Remember another time when Doc was depowered, another Pyrrhic victory, he lost all his books and goodies in Doctor Strange #81 when he had to destroy them so Urthona couldn't use them for evil? And then we find out in Sorcerer Supreme #7 that they weren't all destroyed, but Agamotto had spirited them away? Dare we hope the Empirikul didn't actually destroy everything too and leave Doc with only a boring nonsensical weapons rack of swords and halberds?

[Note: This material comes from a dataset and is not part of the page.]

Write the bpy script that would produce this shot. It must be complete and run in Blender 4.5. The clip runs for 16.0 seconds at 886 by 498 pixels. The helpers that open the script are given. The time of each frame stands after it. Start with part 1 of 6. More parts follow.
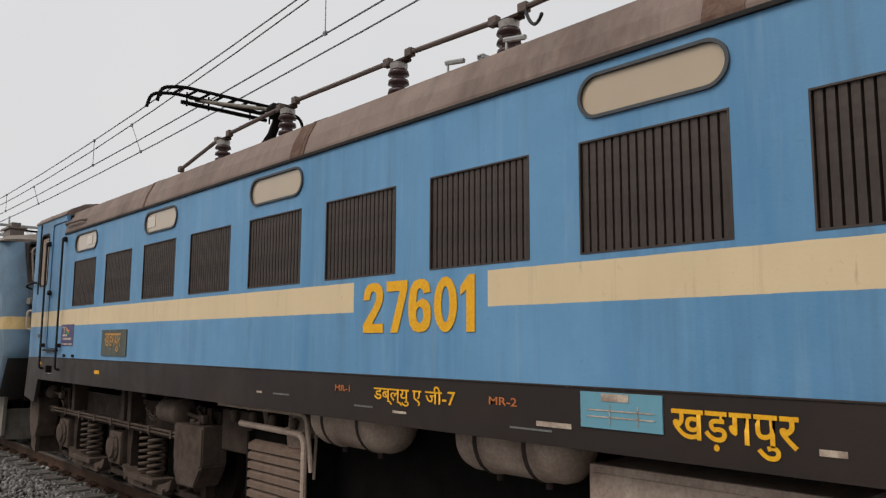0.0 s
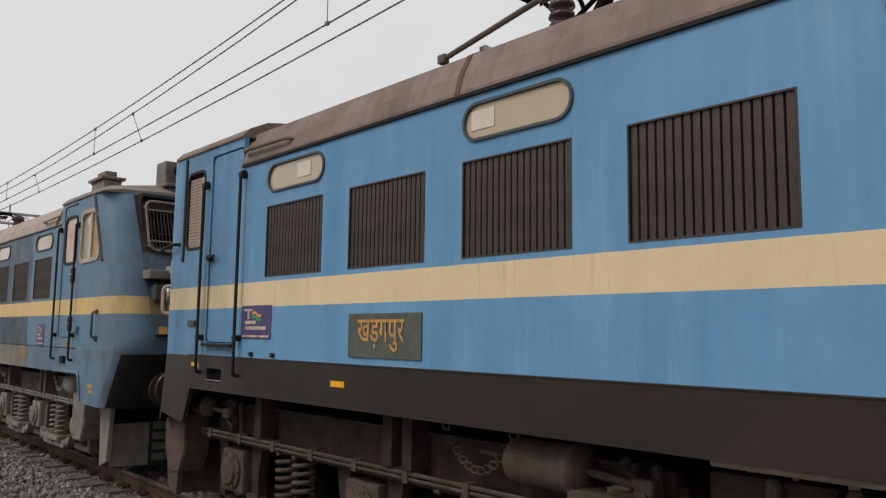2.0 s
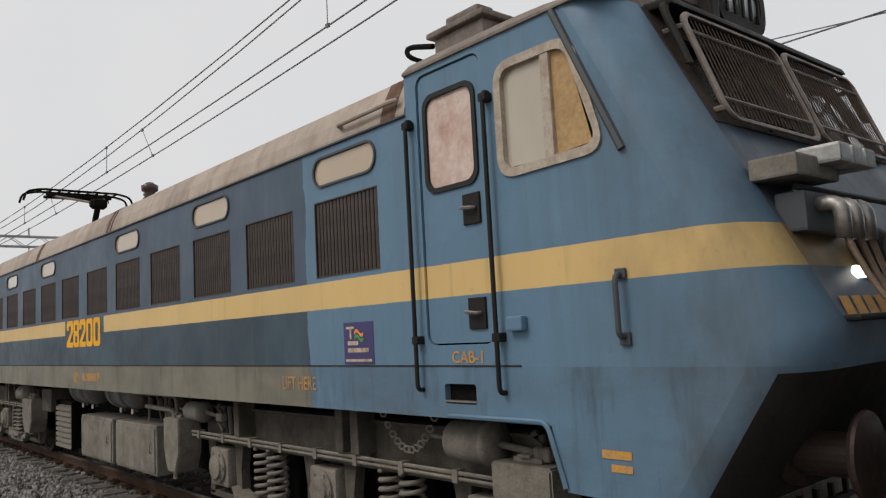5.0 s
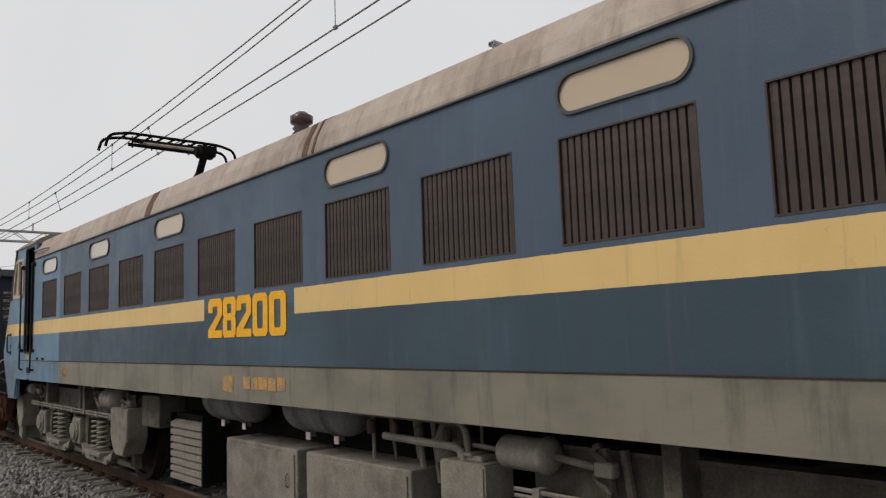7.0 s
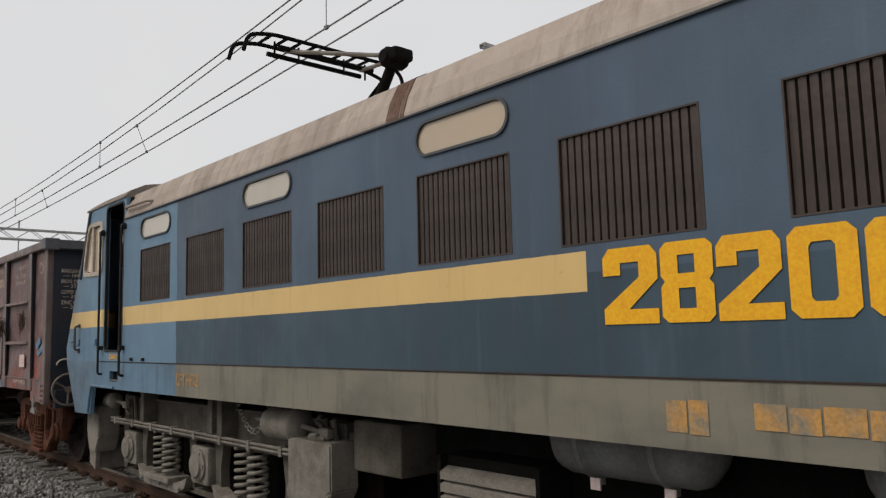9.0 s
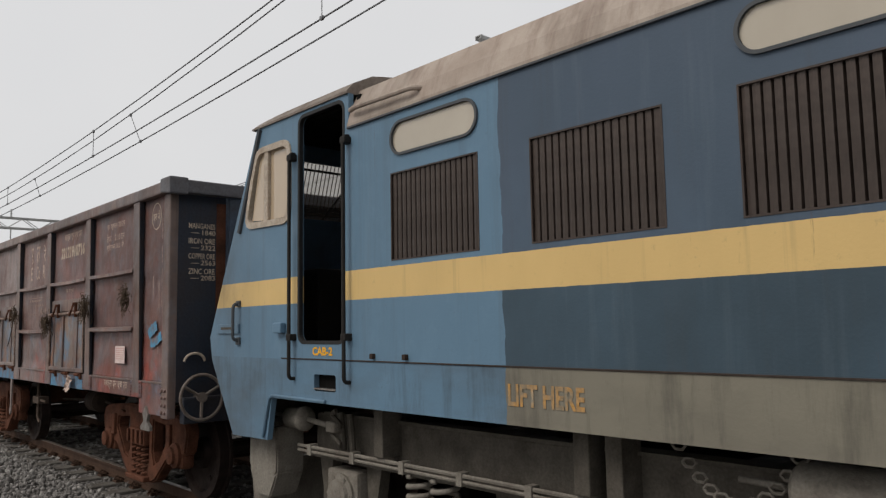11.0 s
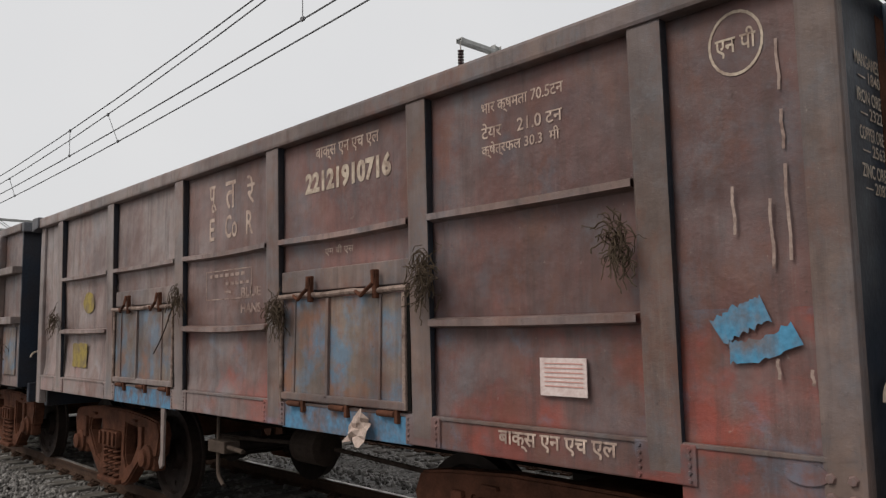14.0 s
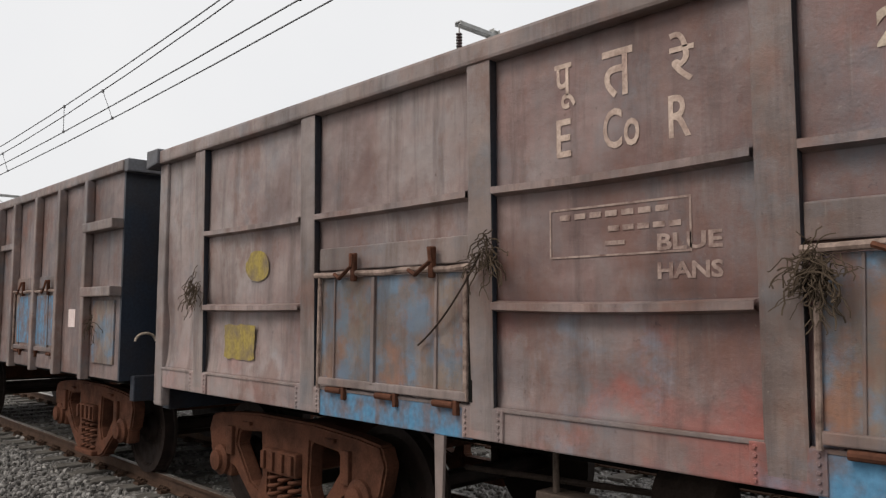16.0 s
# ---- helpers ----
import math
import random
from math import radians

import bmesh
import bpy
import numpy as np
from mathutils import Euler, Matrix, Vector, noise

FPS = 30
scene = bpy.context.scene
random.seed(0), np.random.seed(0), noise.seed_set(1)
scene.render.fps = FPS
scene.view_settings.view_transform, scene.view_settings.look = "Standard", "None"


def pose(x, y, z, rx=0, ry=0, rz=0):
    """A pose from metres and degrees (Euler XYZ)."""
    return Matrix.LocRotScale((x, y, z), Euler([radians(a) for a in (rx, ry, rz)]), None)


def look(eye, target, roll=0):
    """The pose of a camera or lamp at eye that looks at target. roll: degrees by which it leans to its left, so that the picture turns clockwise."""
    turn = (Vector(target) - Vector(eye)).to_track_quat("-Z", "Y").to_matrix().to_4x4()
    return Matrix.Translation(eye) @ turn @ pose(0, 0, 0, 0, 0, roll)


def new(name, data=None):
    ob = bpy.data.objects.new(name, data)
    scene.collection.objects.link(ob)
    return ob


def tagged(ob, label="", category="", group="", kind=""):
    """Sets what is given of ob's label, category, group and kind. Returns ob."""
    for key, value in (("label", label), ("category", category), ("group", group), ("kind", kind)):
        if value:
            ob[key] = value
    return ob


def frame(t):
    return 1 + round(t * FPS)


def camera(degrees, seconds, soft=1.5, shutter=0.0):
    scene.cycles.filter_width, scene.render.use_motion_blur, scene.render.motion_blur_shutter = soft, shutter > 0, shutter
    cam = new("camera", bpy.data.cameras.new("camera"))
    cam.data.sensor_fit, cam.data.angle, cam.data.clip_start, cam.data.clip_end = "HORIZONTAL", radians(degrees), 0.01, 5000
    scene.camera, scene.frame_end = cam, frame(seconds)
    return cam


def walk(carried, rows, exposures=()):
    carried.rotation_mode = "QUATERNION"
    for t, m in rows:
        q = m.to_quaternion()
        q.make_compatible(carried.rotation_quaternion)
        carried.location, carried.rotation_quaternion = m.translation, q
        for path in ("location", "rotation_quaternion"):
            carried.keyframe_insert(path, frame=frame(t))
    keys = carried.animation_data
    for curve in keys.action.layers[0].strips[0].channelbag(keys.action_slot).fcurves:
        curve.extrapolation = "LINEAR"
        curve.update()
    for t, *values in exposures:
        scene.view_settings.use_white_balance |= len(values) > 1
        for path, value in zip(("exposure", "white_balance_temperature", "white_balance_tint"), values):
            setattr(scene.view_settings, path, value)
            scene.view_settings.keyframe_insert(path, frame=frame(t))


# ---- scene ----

Perhaps it is darkest before the light. We shall see. We have Mordo soon, Clea soon (are you expecting to see any of the "stud Doc" with Clea that we saw in #1 with the Free Rovers lady? Neilalien neither), the new Sorcerers Supreme title soon. Supposedly in the next storyline, "Blood In The Aether", Doc's rogues gallery comes out one by one, "gunning for him in his weakened state" (quote from the interview above) (you know, like in Sorcerer Supreme #49, when Dormammu shows up right after a Doc depowering) (hey shouldn't his magical rogues gallery be depowered too?).

Some competent victories using actual magic, the moping ends, an upward climb begins, the mowed-over garden continues to flower, interesting new magic and ideas, and what we've gotten so far in this series can be squinted into table-setting, as simply the Storytelling 101 of putting the hero through the grinder. The question isn't Is Doc's new magic strong enough? It's which of Kurt Vonnegut's Story Shapes are we going to get? Man In Hole, time to start the upward climb, or did we just get Old Testament fall-from-grace yet again?